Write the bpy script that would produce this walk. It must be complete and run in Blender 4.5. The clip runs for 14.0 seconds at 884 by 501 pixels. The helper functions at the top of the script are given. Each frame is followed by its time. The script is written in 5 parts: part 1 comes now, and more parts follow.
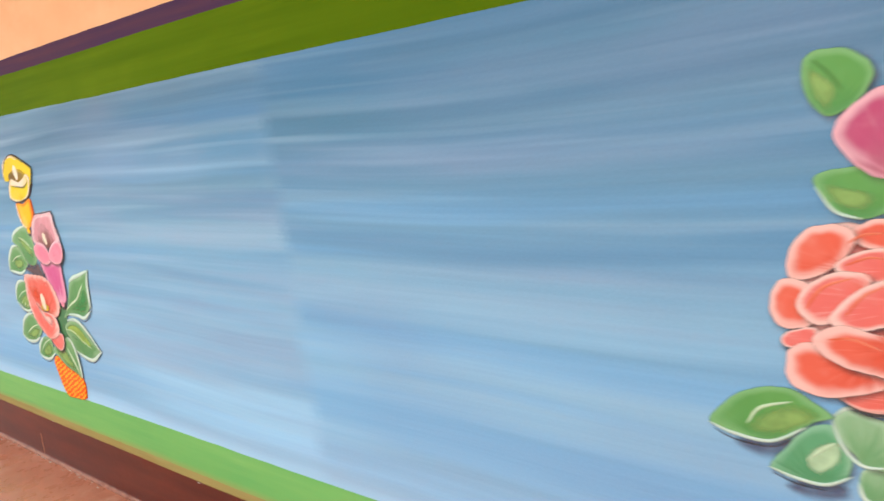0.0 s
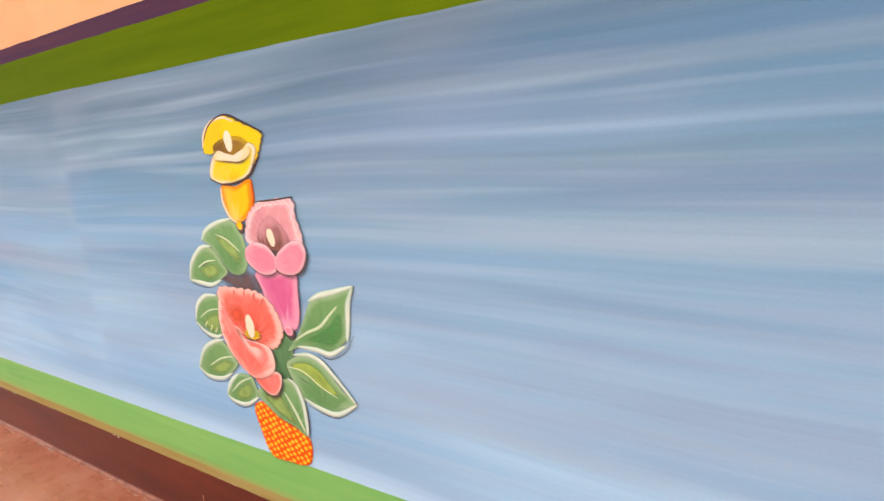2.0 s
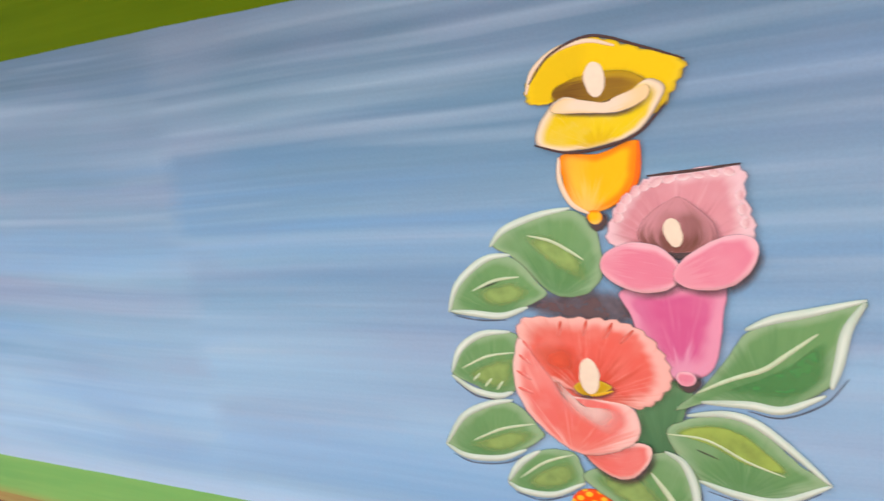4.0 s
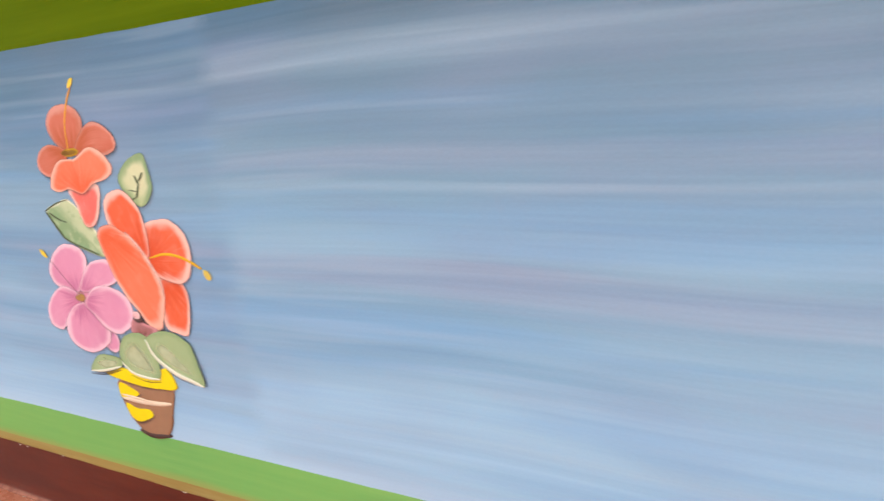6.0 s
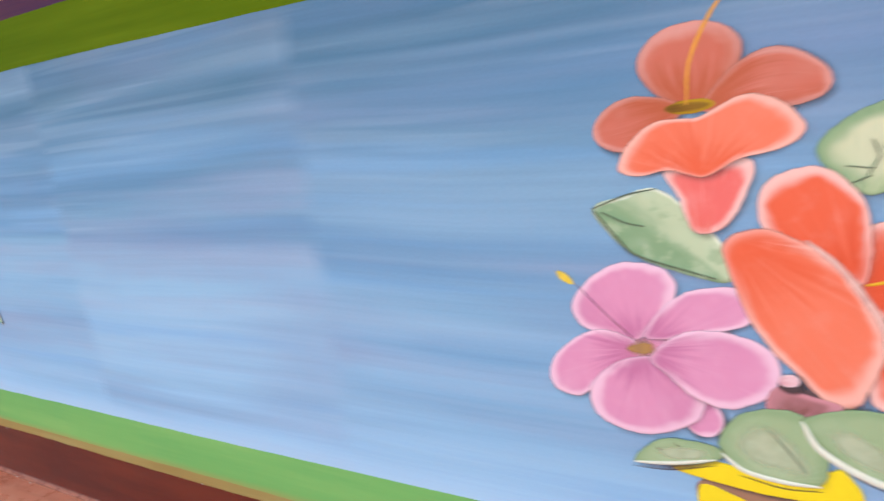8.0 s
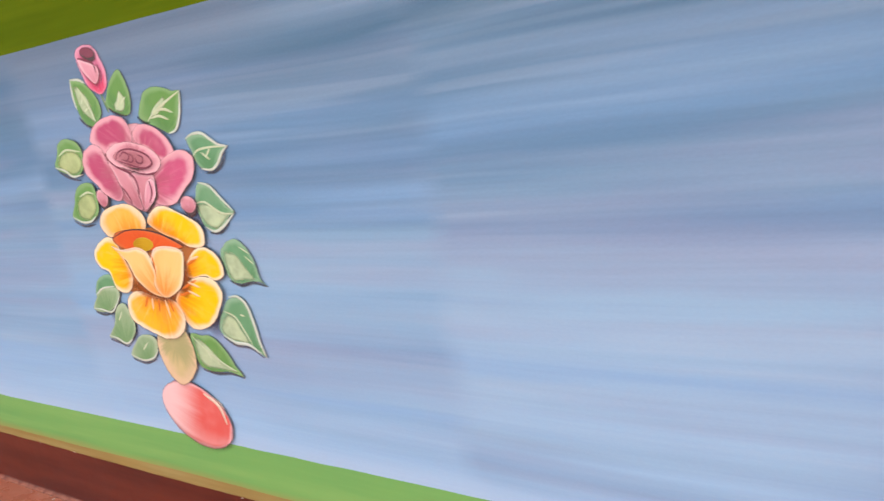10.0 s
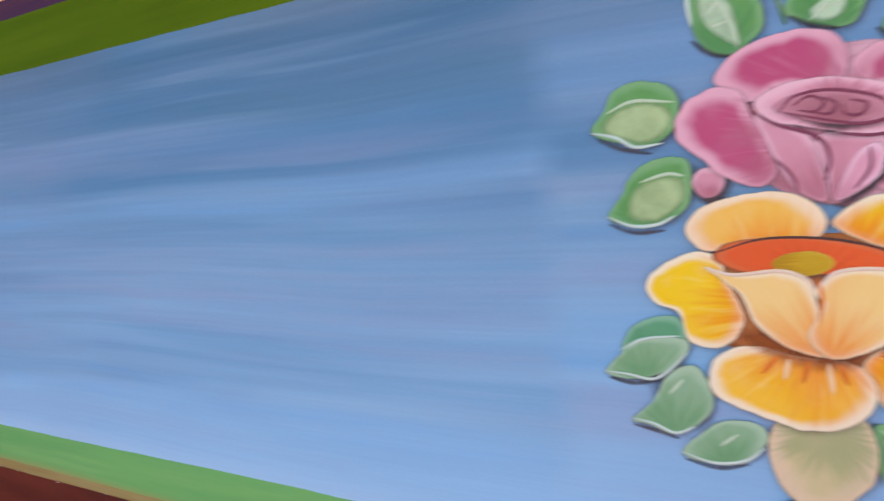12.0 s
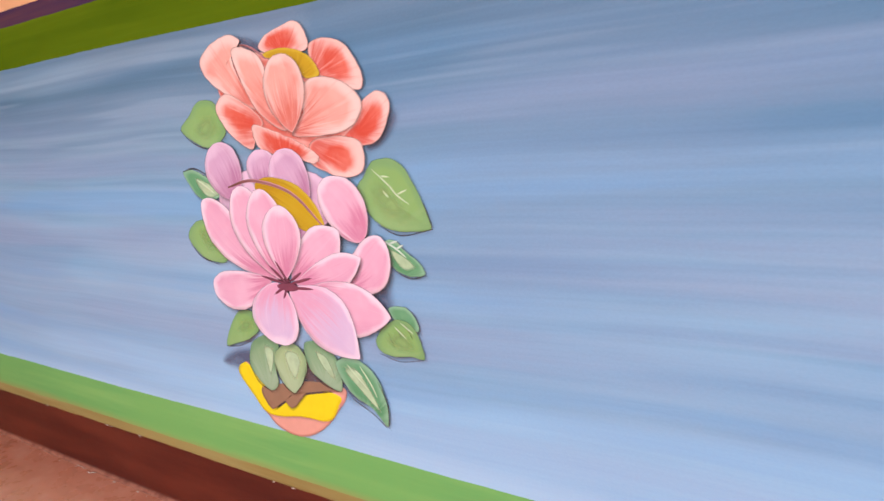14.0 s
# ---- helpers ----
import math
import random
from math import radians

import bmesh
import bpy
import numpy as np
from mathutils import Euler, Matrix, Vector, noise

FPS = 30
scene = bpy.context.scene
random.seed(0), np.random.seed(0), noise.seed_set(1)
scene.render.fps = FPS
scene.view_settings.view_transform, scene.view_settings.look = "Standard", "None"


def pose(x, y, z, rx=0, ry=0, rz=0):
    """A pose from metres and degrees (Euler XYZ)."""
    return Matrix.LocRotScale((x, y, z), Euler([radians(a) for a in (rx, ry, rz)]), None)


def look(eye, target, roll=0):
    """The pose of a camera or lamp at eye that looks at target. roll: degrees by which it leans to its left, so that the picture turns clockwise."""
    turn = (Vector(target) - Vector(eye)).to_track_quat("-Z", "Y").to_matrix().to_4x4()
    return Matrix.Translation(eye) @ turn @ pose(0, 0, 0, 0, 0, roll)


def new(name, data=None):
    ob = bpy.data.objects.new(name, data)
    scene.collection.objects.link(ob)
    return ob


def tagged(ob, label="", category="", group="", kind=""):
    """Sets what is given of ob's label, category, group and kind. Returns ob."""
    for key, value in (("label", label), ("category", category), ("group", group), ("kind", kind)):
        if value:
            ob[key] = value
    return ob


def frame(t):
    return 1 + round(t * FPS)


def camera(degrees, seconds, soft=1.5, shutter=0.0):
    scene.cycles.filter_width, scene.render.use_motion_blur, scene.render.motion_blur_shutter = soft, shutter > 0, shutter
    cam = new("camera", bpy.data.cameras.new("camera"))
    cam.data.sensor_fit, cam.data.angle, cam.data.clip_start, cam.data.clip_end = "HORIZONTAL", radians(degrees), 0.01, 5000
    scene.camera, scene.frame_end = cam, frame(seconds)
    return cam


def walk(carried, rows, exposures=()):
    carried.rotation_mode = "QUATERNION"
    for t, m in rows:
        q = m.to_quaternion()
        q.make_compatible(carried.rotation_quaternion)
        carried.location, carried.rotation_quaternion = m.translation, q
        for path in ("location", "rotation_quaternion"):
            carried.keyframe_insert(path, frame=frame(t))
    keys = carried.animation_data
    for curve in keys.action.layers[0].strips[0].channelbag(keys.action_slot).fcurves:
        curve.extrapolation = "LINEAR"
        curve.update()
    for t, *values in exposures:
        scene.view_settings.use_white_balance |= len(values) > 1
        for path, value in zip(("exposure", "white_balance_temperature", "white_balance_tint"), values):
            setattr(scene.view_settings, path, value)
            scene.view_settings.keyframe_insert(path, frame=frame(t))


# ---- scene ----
from collections import defaultdict

# ---------------------------------------------------------------- camera
cam = camera(69.57, 14.0, soft=1.4, shutter=0.3)
PATH = [
    (0.0, pose(2.898, -1.108, 1.455, 77.71, 6.50, 35.19)),
    (0.2, pose(2.769, -1.110, 1.429, 78.22, 5.03, 36.72)),
    (0.5, pose(2.555, -1.081, 1.445, 77.54, 5.15, 39.78)),
    (1.0, pose(2.235, -1.096, 1.431, 77.82, 4.22, 39.01)),
    (1.5, pose(1.903, -1.111, 1.438, 77.35, 5.76, 35.47)),
    (1.8, pose(1.651, -1.132, 1.418, 79.18, 3.99, 35.60)),
    (2.0, pose(1.526, -1.119, 1.432, 77.72, 5.63, 35.50)),
    (2.2, pose(1.362, -1.156, 1.409, 78.25, 5.00, 34.17)),
    (2.5, pose(1.160, -1.150, 1.406, 77.07, 4.88, 28.65)),
    (3.0, pose(0.849, -1.144, 1.401, 76.11, 5.54, 26.18)),
    (3.3, pose(0.617, -1.091, 1.397, 76.39, 4.79, 24.39)),
    (3.5, pose(0.490, -1.101, 1.413, 74.04, 5.59, 24.56)),
    (3.7, pose(0.344, -1.115, 1.371, 75.39, 4.81, 24.75)),
    (4.0, pose(0.193, -1.144, 1.391, 77.46, 6.23, 23.15)),
    (4.2, pose(0.066, -1.179, 1.367, 78.45, 6.19, 21.94)),
    (6.3, pose(-1.509, -1.182, 1.393, 76.49, 4.54, 27.16)),
    (6.5, pose(-1.683, -1.149, 1.377, 76.30, 4.33, 26.62)),
    (7.0, pose(-2.111, -1.153, 1.384, 76.84, 4.35, 26.46)),
    (7.5, pose(-2.496, -1.193, 1.392, 76.54, 4.75, 27.10)),
    (8.0, pose(-2.913, -1.178, 1.393, 76.49, 6.62, 29.06)),
    (8.2, pose(-3.050, -1.177, 1.402, 75.60, 6.48, 32.32)),
    (10.3, pose(-4.622, -1.115, 1.346, 76.26, 7.29, 28.00)),
    (10.5, pose(-4.785, -1.089, 1.329, 77.16, 7.23, 28.18)),
    (11.0, pose(-5.178, -1.071, 1.353, 77.85, 6.14, 29.29)),
    (11.5, pose(-5.600, -1.104, 1.347, 79.06, 6.47, 25.72)),
    (12.0, pose(-6.031, -1.151, 1.327, 79.34, 6.33, 27.67)),
    (12.2, pose(-6.201, -1.152, 1.338, 77.52, 9.05, 28.09)),
    (12.5, pose(-6.454, -1.172, 1.356, 76.70, 8.33, 29.64)),
    (13.0, pose(-6.869, -1.210, 1.355, 76.64, 7.61, 29.14)),
    (13.5, pose(-7.323, -1.225, 1.357, 78.28, 5.98, 31.98)),
    (13.8, pose(-7.593, -1.246, 1.335, 78.57, 4.61, 33.79)),
    (14.0, pose(-7.777, -1.236, 1.311, 79.04, 3.95, 32.11)),
]
EXPOSURES = [
    (0.0, -0.04, 6000, -6.0), (0.5, 0.01, 6900, 5.0), (1.0, 0.0, 6750, 6.0), (3.0, -0.10, 6700, 6.0), (3.6, -0.14, 6450, 3.0), (4.0, -0.22, 6150, 4.5), (6.5, -0.17, 6600, 6.0), (7.5, -0.18, 6200, 5.0), (8.0, -0.23, 5600, 4.0),
    (10.5, -0.26, 6350, 14.0), (11.0, -0.36, 5950, 13.0), (11.5, -0.50, 5600, 13.0), (12.0, -0.58, 5150, 8.0), (12.5, -0.1, 6900, 18.0), (13.0, -0.08, 6900, 17.0), (14.0, -0.12, 6150, 12.0),
]
walk(cam, PATH, EXPOSURES)

# ---------------------------------------------------------------- light
world = bpy.data.worlds.new("sky")
scene.world = world
world.use_nodes = True
_wn = world.node_tree.nodes
_sky = _wn.new("ShaderNodeTexSky")
_sky.sky_type, _sky.sun_disc = "NISHITA", False
_sky.sun_elevation, _sky.sun_rotation = radians(55), radians(20)
world.node_tree.links.new(_sky.outputs[0], _wn["Background"].inputs["Color"])
_wn["Background"].inputs["Strength"].default_value = 0.12

sun = new("sun", bpy.data.lights.new("sun", "SUN"))
sun.data.energy, sun.data.angle, sun.data.color = 3.0, radians(0.5), (1.0, 0.94, 0.86)
sun.matrix_world = look((0, 20, 40), (0, 0, 12))

# Added area lamp stands in for sky light through an unseen opening.
daylight = new("daylight_stand_in", bpy.data.lights.new("daylight_stand_in", "AREA"))
daylight.data.shape, daylight.data.size, daylight.data.size_y = "RECTANGLE", 17.0, 1.6
daylight.data.energy, daylight.data.color = 325.0, (0.95, 0.985, 1.0)
daylight.matrix_world = look((-3.5, -2.72, 1.65), (-3.5, 0, 0.45))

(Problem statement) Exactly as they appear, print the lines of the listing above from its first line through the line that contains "q = m.to_quaternion()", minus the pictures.

(Solution for this exercise)
Write the bpy script that would produce this walk. It must be complete and run in Blender 4.5. The clip runs for 14.0 seconds at 884 by 501 pixels. The helper functions at the top of the script are given. Each frame is followed by its time. The script is written in 5 parts: part 1 comes now, and more parts follow.
0.0 s
2.0 s
4.0 s
6.0 s
8.0 s
10.0 s
12.0 s
14.0 s
# ---- helpers ----
import math
import random
from math import radians

import bmesh
import bpy
import numpy as np
from mathutils import Euler, Matrix, Vector, noise

FPS = 30
scene = bpy.context.scene
random.seed(0), np.random.seed(0), noise.seed_set(1)
scene.render.fps = FPS
scene.view_settings.view_transform, scene.view_settings.look = "Standard", "None"


def pose(x, y, z, rx=0, ry=0, rz=0):
    """A pose from metres and degrees (Euler XYZ)."""
    return Matrix.LocRotScale((x, y, z), Euler([radians(a) for a in (rx, ry, rz)]), None)


def look(eye, target, roll=0):
    """The pose of a camera or lamp at eye that looks at target. roll: degrees by which it leans to its left, so that the picture turns clockwise."""
    turn = (Vector(target) - Vector(eye)).to_track_quat("-Z", "Y").to_matrix().to_4x4()
    return Matrix.Translation(eye) @ turn @ pose(0, 0, 0, 0, 0, roll)


def new(name, data=None):
    ob = bpy.data.objects.new(name, data)
    scene.collection.objects.link(ob)
    return ob


def tagged(ob, label="", category="", group="", kind=""):
    """Sets what is given of ob's label, category, group and kind. Returns ob."""
    for key, value in (("label", label), ("category", category), ("group", group), ("kind", kind)):
        if value:
            ob[key] = value
    return ob


def frame(t):
    return 1 + round(t * FPS)


def camera(degrees, seconds, soft=1.5, shutter=0.0):
    scene.cycles.filter_width, scene.render.use_motion_blur, scene.render.motion_blur_shutter = soft, shutter > 0, shutter
    cam = new("camera", bpy.data.cameras.new("camera"))
    cam.data.sensor_fit, cam.data.angle, cam.data.clip_start, cam.data.clip_end = "HORIZONTAL", radians(degrees), 0.01, 5000
    scene.camera, scene.frame_end = cam, frame(seconds)
    return cam


def walk(carried, rows, exposures=()):
    carried.rotation_mode = "QUATERNION"
    for t, m in rows:
        q = m.to_quaternion()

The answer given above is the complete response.